* [To do] Tally the lines containing the word "with" and give the total alone.

* [Task material]
****

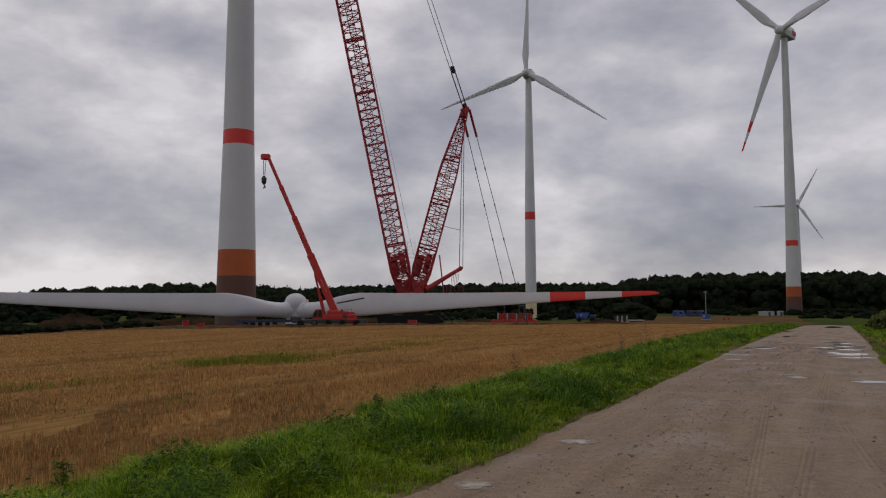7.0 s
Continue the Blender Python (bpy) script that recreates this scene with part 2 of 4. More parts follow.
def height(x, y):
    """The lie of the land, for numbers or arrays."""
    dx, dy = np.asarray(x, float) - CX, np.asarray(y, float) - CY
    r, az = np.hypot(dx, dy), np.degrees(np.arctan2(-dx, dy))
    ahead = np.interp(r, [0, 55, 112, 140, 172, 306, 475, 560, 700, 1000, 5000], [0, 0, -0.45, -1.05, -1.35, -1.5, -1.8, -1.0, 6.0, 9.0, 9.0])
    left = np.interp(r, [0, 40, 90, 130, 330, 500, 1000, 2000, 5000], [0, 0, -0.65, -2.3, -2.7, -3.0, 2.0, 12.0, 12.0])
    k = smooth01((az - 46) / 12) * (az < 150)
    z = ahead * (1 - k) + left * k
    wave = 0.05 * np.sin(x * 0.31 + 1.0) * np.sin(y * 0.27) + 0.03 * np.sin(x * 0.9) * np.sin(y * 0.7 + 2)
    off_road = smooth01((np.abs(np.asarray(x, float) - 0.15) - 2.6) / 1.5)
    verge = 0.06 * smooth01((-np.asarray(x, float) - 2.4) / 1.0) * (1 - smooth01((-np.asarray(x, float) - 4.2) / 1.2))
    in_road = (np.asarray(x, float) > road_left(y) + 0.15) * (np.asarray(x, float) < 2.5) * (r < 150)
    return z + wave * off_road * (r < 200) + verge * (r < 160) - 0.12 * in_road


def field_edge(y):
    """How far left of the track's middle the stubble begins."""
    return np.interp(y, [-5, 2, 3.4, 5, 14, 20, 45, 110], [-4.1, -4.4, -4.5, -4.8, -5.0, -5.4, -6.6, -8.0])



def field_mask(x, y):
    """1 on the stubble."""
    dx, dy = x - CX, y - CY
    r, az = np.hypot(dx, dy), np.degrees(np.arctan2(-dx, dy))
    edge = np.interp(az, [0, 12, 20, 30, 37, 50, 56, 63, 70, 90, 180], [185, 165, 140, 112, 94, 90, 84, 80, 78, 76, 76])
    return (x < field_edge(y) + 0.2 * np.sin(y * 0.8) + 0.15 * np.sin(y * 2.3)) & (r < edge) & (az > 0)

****

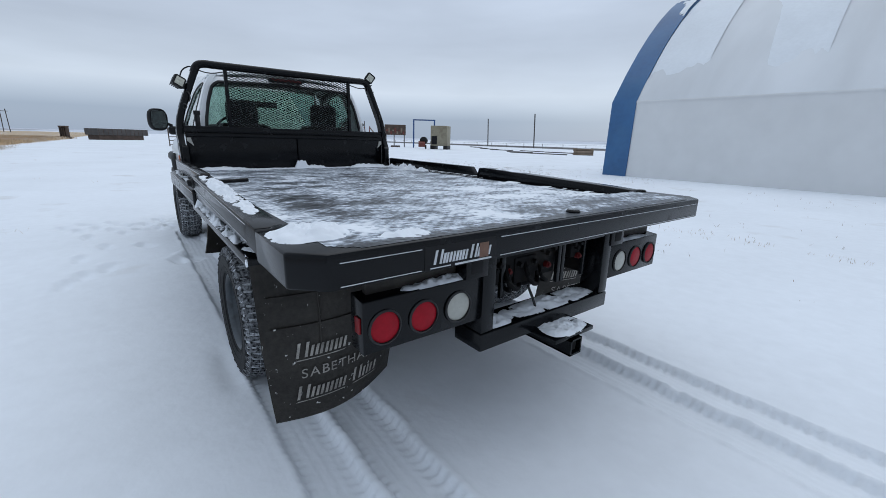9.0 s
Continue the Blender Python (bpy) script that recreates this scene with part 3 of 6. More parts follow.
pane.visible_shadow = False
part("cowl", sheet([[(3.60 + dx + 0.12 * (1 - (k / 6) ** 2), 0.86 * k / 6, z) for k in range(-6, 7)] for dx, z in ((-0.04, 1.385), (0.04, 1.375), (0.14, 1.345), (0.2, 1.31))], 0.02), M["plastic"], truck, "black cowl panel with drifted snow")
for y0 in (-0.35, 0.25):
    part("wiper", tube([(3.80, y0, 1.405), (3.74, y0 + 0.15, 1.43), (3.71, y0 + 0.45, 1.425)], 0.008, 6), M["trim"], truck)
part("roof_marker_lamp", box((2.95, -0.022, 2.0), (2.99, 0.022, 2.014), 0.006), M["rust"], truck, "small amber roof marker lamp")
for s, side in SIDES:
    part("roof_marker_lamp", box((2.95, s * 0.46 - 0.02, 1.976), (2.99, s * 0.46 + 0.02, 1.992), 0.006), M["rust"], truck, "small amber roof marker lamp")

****

* [Correct result] 3